| JAN 1990
Stochastics and long-term trends by Thom Hartle
Stochastics and long-term trends by Thom Hartle The price of the bond futures market reacts to changing fundamentals that are global in nature and very complicated—Foreign Central banks' policy on the exchange rate for the dollar, the rate of money supply growth in the United States, the employment situation, our fiscal policy, growth in the import and export sector, the Japanese stock market, the price of oil, international political tensions, just to name a few of the fundamentals ! Day in and day out the marketplace analyzes, discusses, researches and acts on these fundamentals and more. While there appears to be an overwhelming source of information to dissect, it seems that the large economic forces affecting the price of bonds actually produces very long trends.
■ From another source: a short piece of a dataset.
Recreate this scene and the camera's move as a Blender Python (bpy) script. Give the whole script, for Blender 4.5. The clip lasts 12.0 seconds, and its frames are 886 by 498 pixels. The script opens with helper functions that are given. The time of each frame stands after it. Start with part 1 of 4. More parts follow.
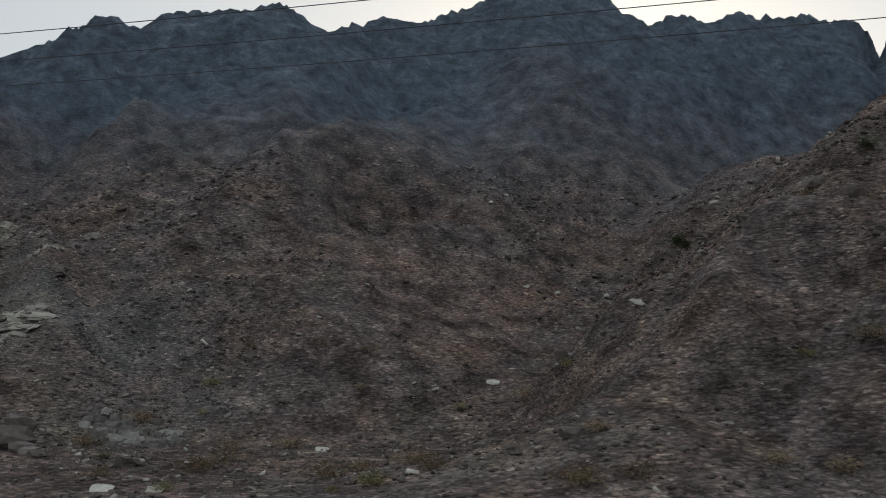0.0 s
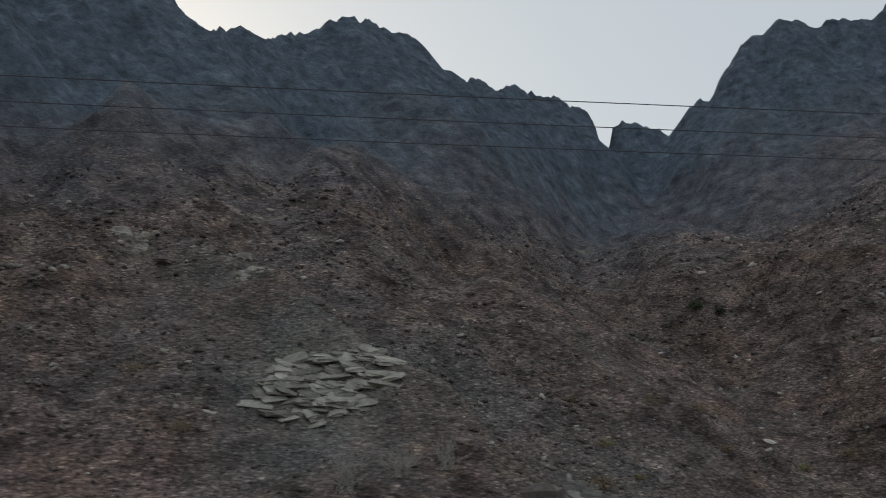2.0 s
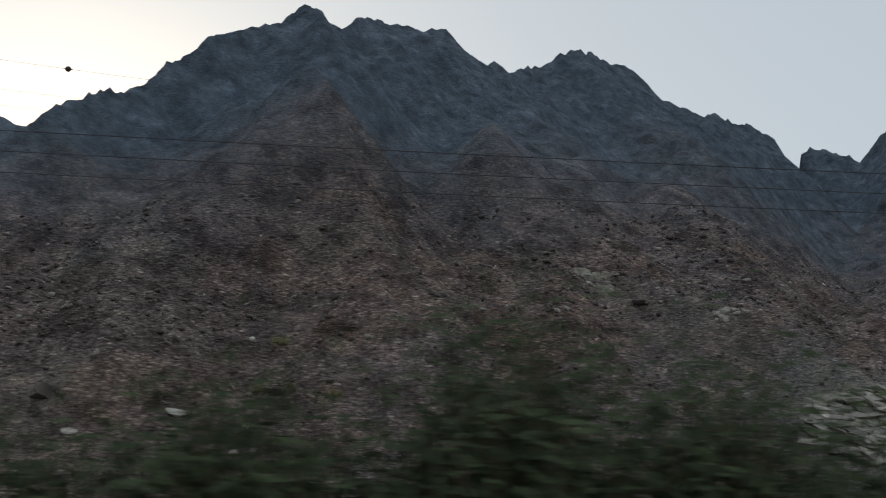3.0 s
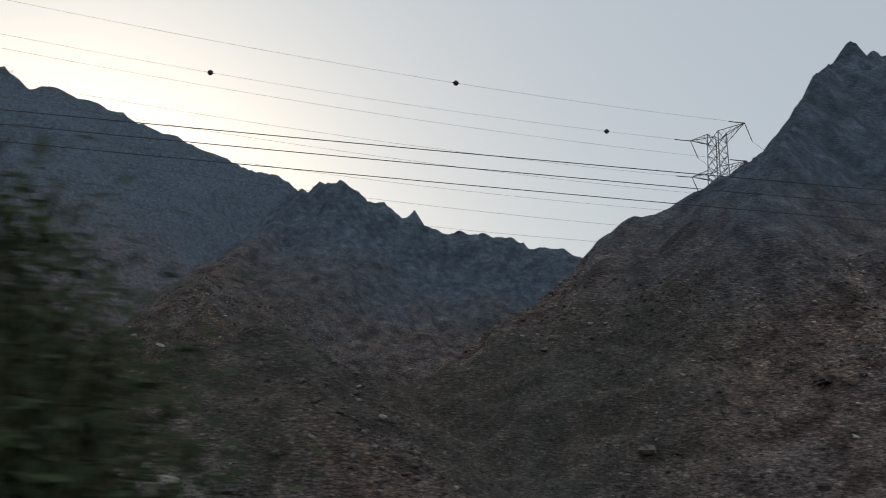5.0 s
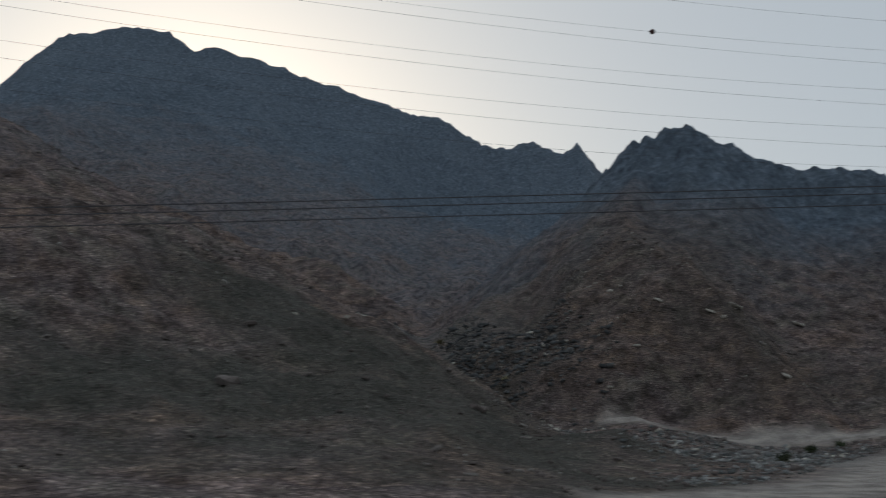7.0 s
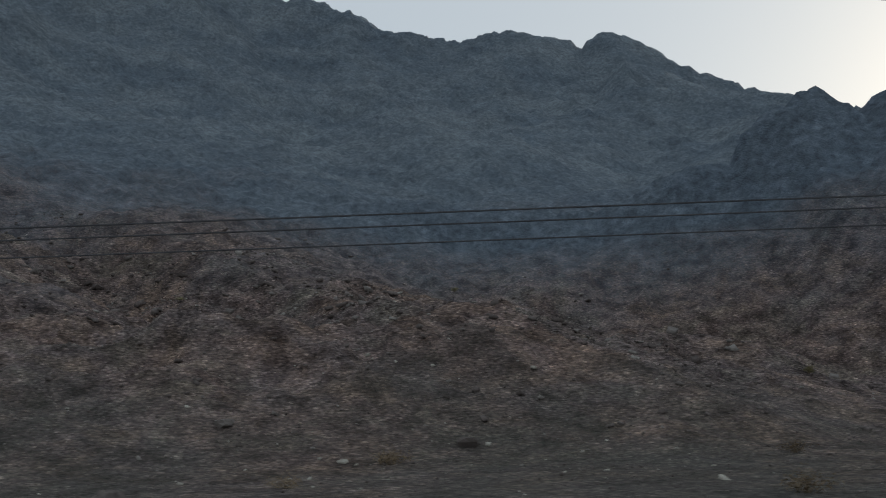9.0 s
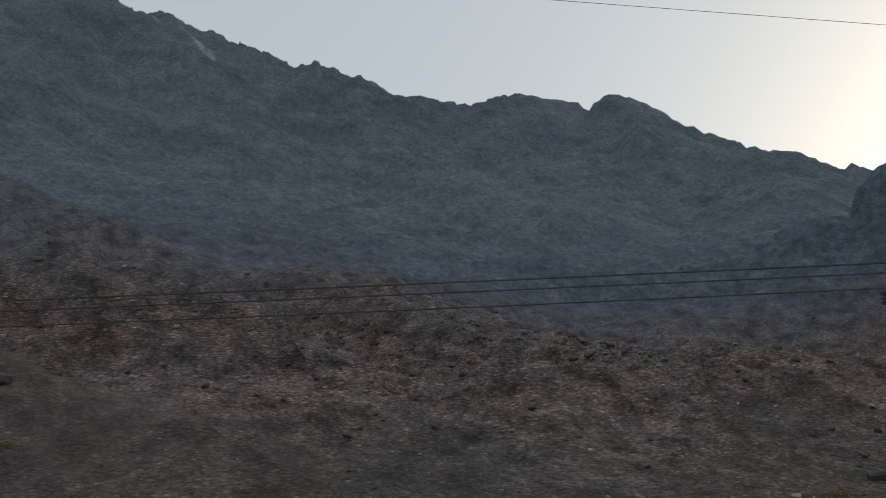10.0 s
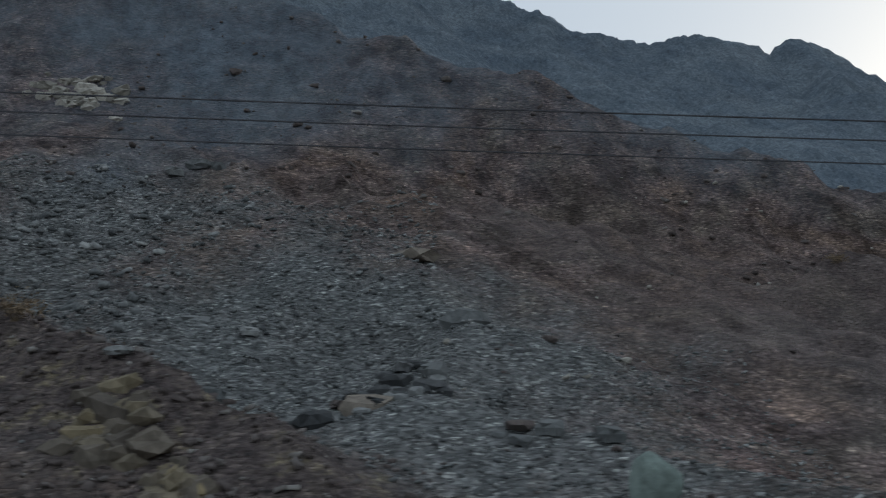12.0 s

One of the indicators that I use to indicate the direction of long-term trends (lasting anywhere from one to three years) and price areas for possible reversals is the stochastics oscillator originated by George Lane. An oscillator typically warns that a trend reversal is developing as price reaches an extreme level. Lane's stochastics oscillator analyzes the relationship between daily closes and their proximity to the high or low for the day. The positive rising price trend signal occurs when the %K crosses the %D line to the plus side. (See related article, ""Stochastics oscillator,"" on the following page.) A negative, falling price trend exists if the %K is below the %D line. Overbought is the +80 level while oversold is the +20 level (Figure 1 ).